Begin

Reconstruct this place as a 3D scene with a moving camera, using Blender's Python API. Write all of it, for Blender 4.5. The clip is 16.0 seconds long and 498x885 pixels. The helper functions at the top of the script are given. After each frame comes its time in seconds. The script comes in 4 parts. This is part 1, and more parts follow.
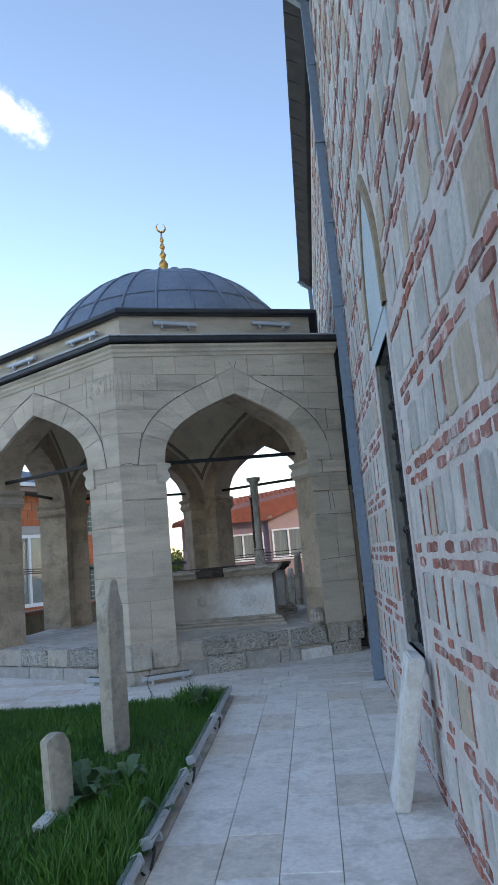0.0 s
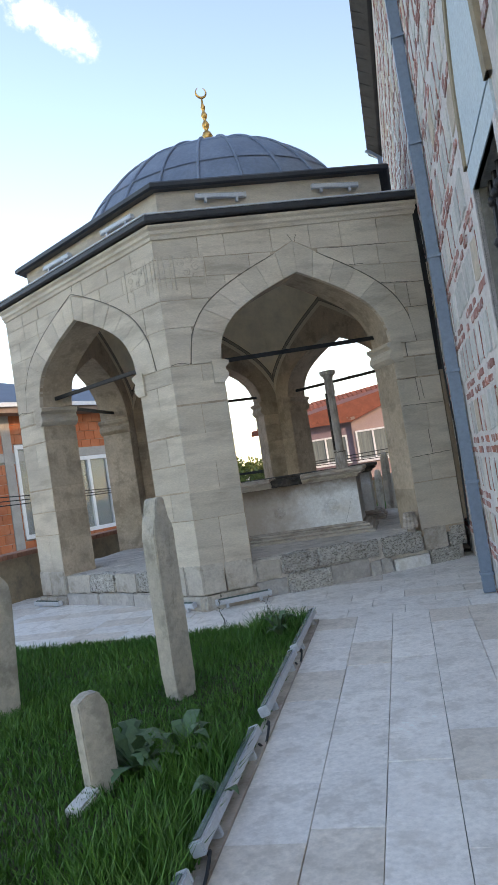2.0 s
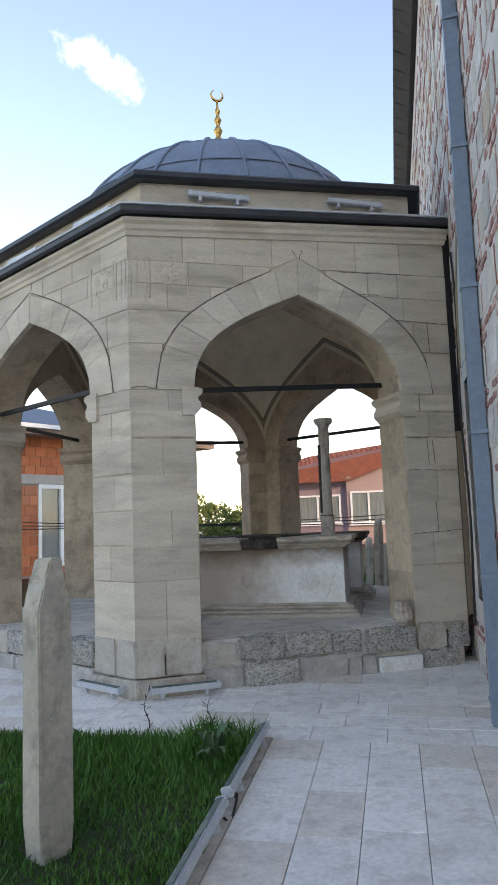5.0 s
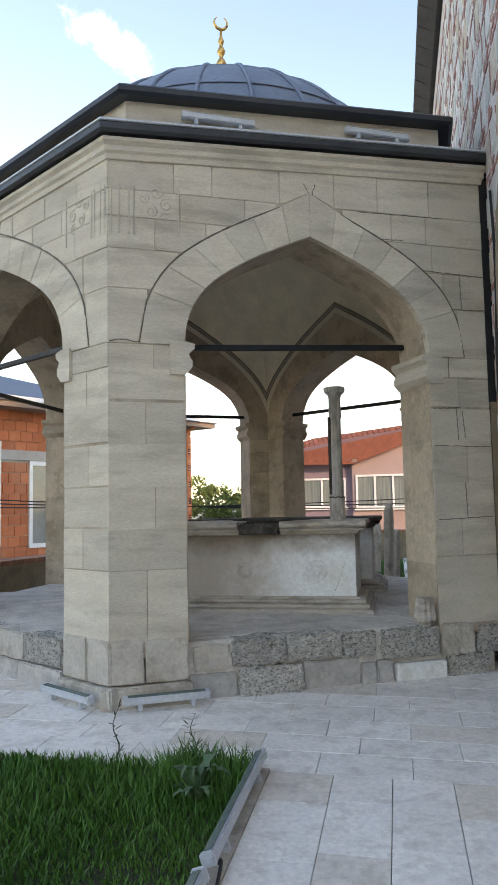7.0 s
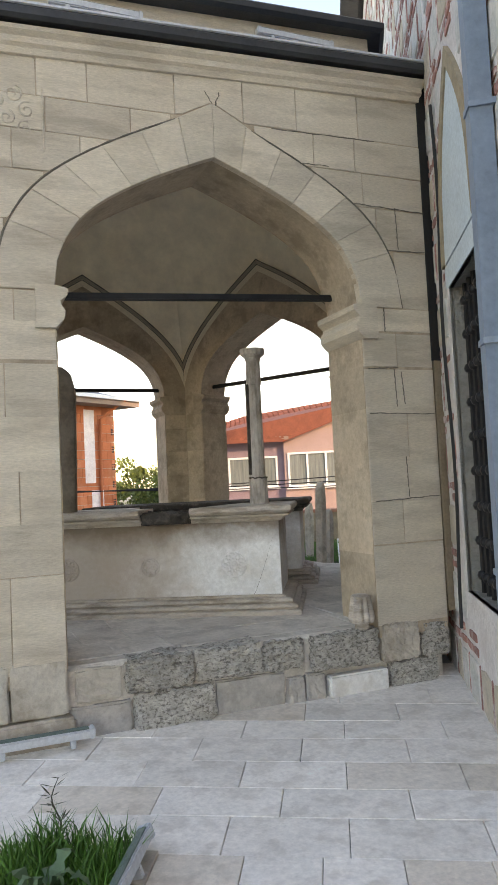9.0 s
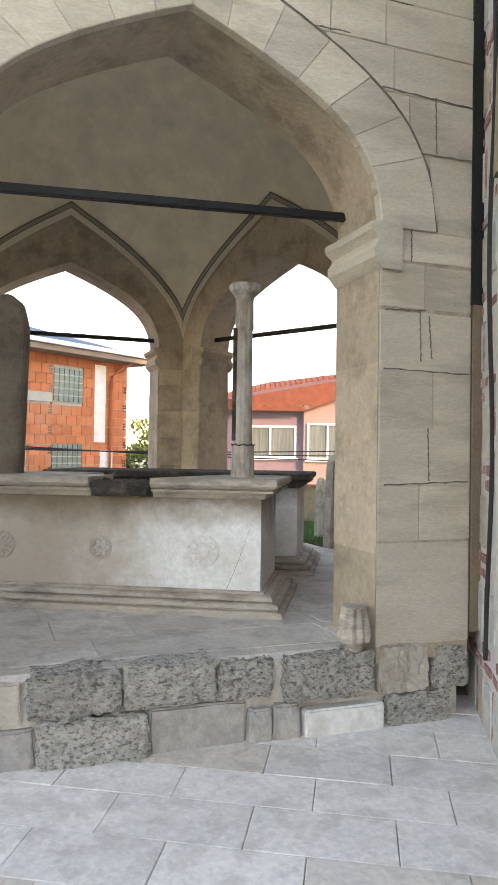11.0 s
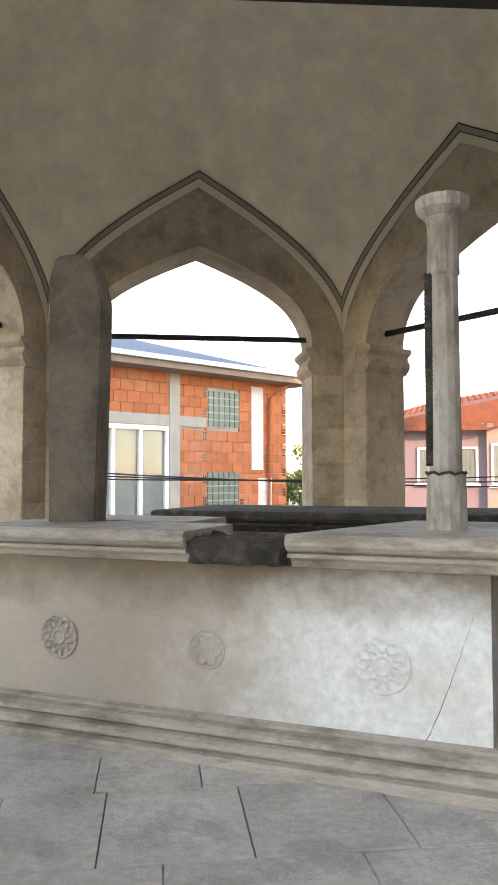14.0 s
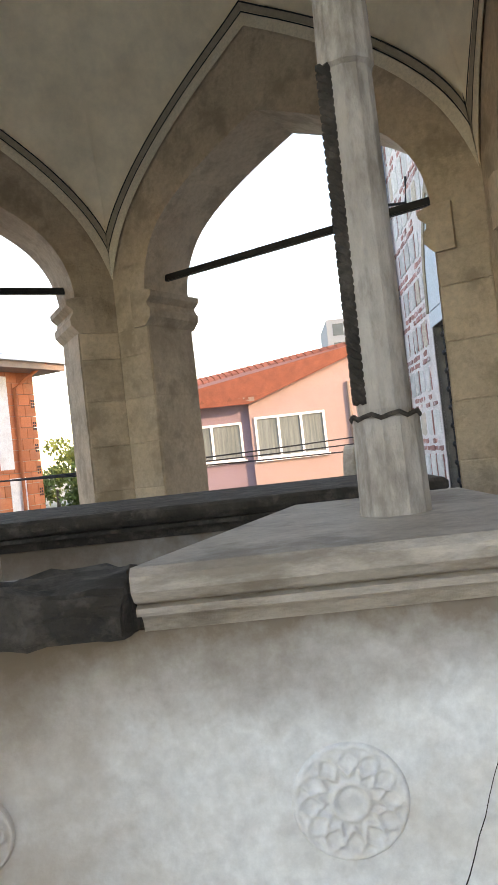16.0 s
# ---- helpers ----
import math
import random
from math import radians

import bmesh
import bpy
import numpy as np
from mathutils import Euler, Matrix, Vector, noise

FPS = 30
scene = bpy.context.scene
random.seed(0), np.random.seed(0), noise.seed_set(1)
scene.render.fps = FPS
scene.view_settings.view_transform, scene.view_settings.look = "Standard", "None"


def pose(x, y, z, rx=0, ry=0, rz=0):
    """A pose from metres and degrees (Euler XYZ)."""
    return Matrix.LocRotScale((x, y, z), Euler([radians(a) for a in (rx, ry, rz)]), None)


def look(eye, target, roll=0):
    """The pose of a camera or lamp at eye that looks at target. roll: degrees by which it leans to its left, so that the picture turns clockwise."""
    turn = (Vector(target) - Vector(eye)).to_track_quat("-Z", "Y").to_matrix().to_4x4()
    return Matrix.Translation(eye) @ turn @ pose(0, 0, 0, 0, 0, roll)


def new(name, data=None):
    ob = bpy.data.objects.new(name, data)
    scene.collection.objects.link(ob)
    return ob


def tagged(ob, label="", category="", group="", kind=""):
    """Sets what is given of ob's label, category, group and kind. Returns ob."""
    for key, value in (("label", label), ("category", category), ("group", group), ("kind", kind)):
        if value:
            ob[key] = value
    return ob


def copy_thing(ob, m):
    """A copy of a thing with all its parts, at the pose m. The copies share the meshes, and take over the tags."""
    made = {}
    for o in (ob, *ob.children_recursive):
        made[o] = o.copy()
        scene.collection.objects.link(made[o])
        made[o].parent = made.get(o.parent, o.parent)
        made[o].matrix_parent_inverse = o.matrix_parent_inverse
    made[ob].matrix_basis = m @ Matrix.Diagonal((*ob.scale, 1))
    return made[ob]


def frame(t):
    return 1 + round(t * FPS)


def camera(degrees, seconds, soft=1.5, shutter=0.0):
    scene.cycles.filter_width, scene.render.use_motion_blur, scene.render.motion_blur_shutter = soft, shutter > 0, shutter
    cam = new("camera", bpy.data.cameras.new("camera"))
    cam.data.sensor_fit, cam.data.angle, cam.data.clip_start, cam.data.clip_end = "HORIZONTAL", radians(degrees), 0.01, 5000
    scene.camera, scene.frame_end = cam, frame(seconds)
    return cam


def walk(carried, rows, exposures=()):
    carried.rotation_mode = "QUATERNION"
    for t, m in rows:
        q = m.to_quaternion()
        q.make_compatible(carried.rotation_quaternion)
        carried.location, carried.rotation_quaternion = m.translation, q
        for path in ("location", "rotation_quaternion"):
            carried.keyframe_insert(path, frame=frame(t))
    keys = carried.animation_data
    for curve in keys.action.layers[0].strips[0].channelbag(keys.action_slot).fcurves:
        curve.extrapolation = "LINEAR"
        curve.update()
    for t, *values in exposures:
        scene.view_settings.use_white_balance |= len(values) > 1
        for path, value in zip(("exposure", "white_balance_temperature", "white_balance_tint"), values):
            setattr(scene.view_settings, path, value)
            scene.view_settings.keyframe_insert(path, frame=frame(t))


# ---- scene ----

End

> [WORK TO DO]
Take the data above and repeat it exactly, leaving each picture out.

> [RESPONSE BELOW]
Reconstruct this place as a 3D scene with a moving camera, using Blender's Python API. Write all of it, for Blender 4.5. The clip is 16.0 seconds long and 498x885 pixels. The helper functions at the top of the script are given. After each frame comes its time in seconds. The script comes in 4 parts. This is part 1, and more parts follow.
0.0 s
2.0 s
5.0 s
7.0 s
9.0 s
11.0 s
14.0 s
16.0 s
# ---- helpers ----
import math
import random
from math import radians

import bmesh
import bpy
import numpy as np
from mathutils import Euler, Matrix, Vector, noise

FPS = 30
scene = bpy.context.scene
random.seed(0), np.random.seed(0), noise.seed_set(1)
scene.render.fps = FPS
scene.view_settings.view_transform, scene.view_settings.look = "Standard", "None"


def pose(x, y, z, rx=0, ry=0, rz=0):
    """A pose from metres and degrees (Euler XYZ)."""
    return Matrix.LocRotScale((x, y, z), Euler([radians(a) for a in (rx, ry, rz)]), None)


def look(eye, target, roll=0):
    """The pose of a camera or lamp at eye that looks at target. roll: degrees by which it leans to its left, so that the picture turns clockwise."""
    turn = (Vector(target) - Vector(eye)).to_track_quat("-Z", "Y").to_matrix().to_4x4()
    return Matrix.Translation(eye) @ turn @ pose(0, 0, 0, 0, 0, roll)


def new(name, data=None):
    ob = bpy.data.objects.new(name, data)
    scene.collection.objects.link(ob)
    return ob


def tagged(ob, label="", category="", group="", kind=""):
    """Sets what is given of ob's label, category, group and kind. Returns ob."""
    for key, value in (("label", label), ("category", category), ("group", group), ("kind", kind)):
        if value:
            ob[key] = value
    return ob


def copy_thing(ob, m):
    """A copy of a thing with all its parts, at the pose m. The copies share the meshes, and take over the tags."""
    made = {}
    for o in (ob, *ob.children_recursive):
        made[o] = o.copy()
        scene.collection.objects.link(made[o])
        made[o].parent = made.get(o.parent, o.parent)
        made[o].matrix_parent_inverse = o.matrix_parent_inverse
    made[ob].matrix_basis = m @ Matrix.Diagonal((*ob.scale, 1))
    return made[ob]


def frame(t):
    return 1 + round(t * FPS)


def camera(degrees, seconds, soft=1.5, shutter=0.0):
    scene.cycles.filter_width, scene.render.use_motion_blur, scene.render.motion_blur_shutter = soft, shutter > 0, shutter
    cam = new("camera", bpy.data.cameras.new("camera"))
    cam.data.sensor_fit, cam.data.angle, cam.data.clip_start, cam.data.clip_end = "HORIZONTAL", radians(degrees), 0.01, 5000
    scene.camera, scene.frame_end = cam, frame(seconds)
    return cam


def walk(carried, rows, exposures=()):
    carried.rotation_mode = "QUATERNION"
    for t, m in rows:
        q = m.to_quaternion()
        q.make_compatible(carried.rotation_quaternion)
        carried.location, carried.rotation_quaternion = m.translation, q
        for path in ("location", "rotation_quaternion"):
            carried.keyframe_insert(path, frame=frame(t))
    keys = carried.animation_data
    for curve in keys.action.layers[0].strips[0].channelbag(keys.action_slot).fcurves:
        curve.extrapolation = "LINEAR"
        curve.update()
    for t, *values in exposures:
        scene.view_settings.use_white_balance |= len(values) > 1
        for path, value in zip(("exposure", "white_balance_temperature", "white_balance_tint"), values):
            setattr(scene.view_settings, path, value)
            scene.view_settings.keyframe_insert(path, frame=frame(t))


# ---- scene ----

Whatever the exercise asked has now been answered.